Aim of the exercise »
Below is a listing to transcribe in full and exactly; keep the pictures out.

Data »

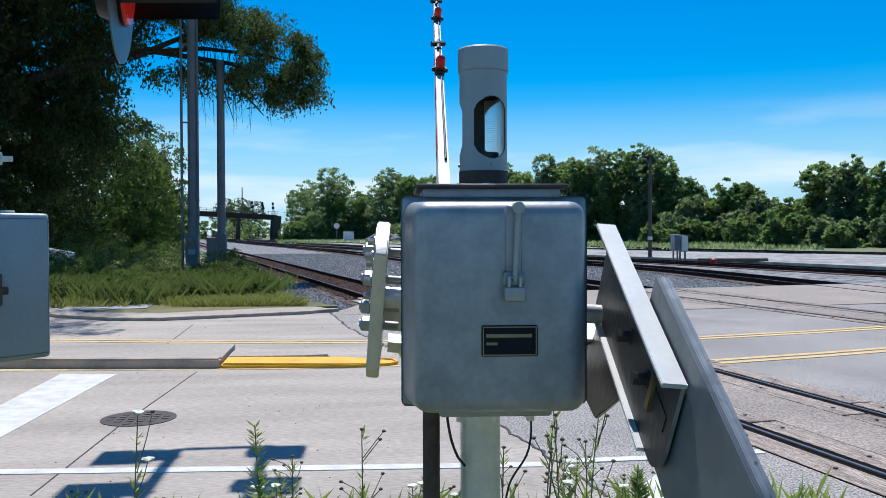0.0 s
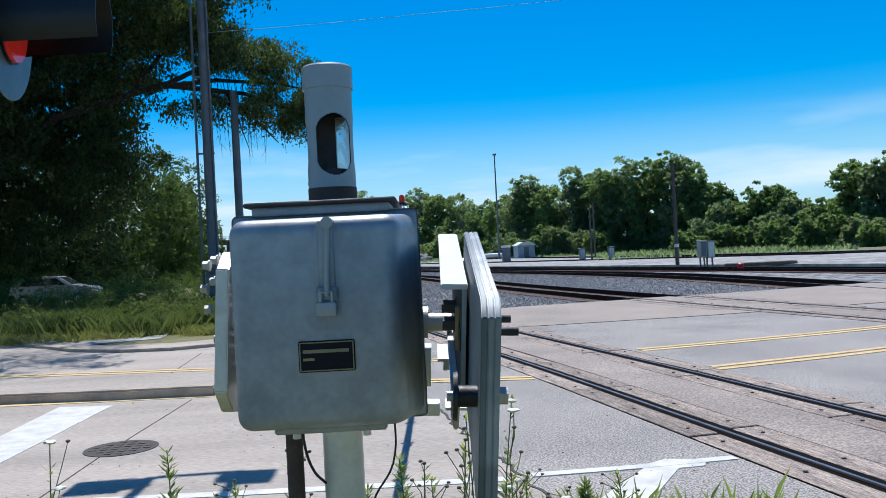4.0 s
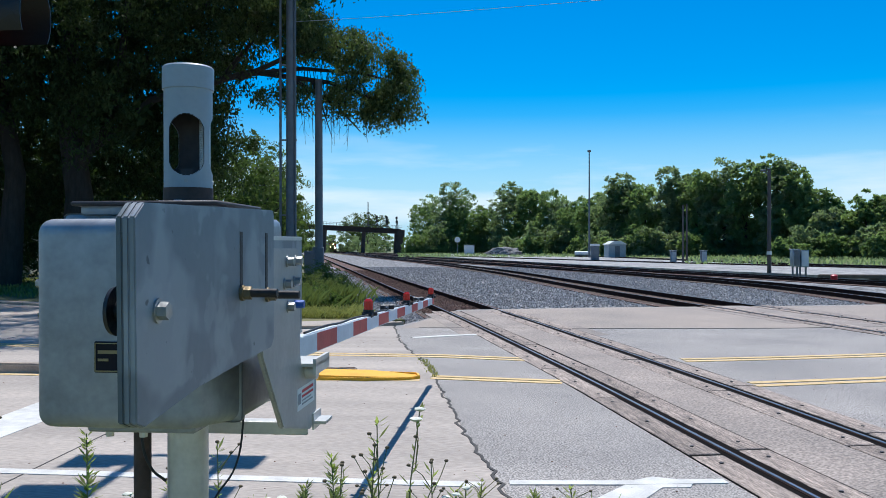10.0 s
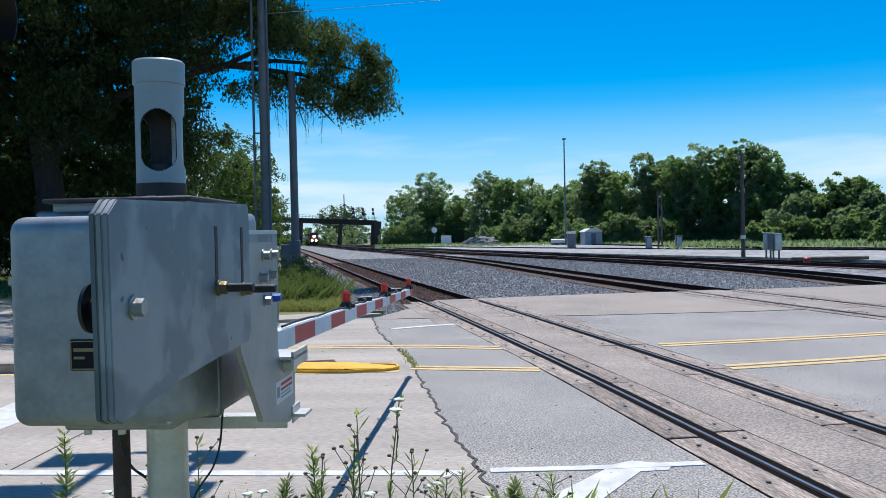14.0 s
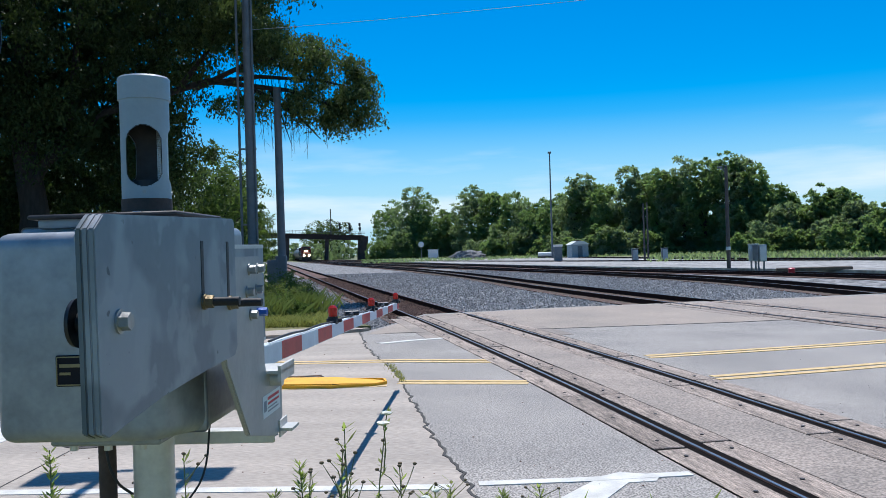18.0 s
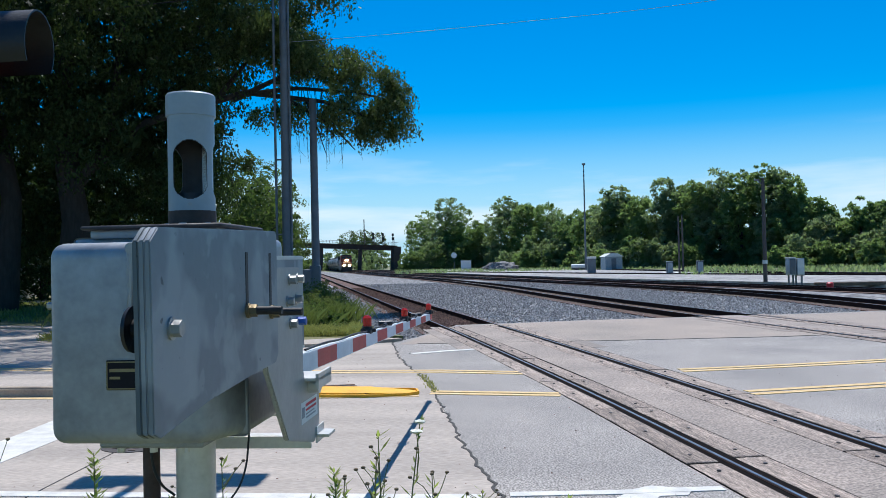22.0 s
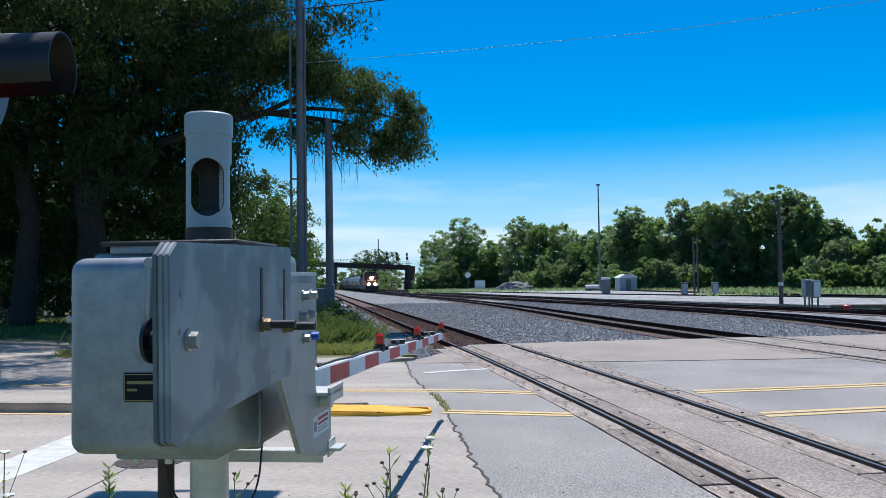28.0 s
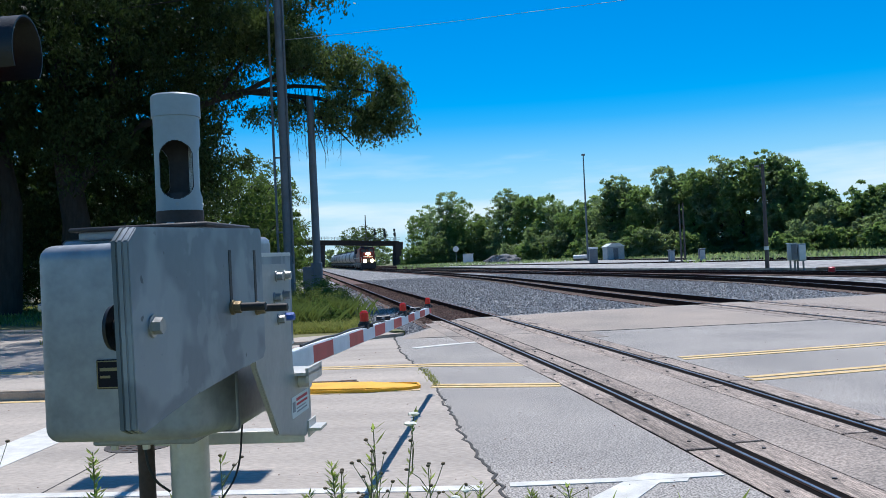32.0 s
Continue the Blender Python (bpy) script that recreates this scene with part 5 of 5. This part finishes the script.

Response for this exercise »
0.0 s
4.0 s
10.0 s
14.0 s
18.0 s
22.0 s
28.0 s
32.0 s
Continue the Blender Python (bpy) script that recreates this scene with part 5 of 5. This part finishes the script.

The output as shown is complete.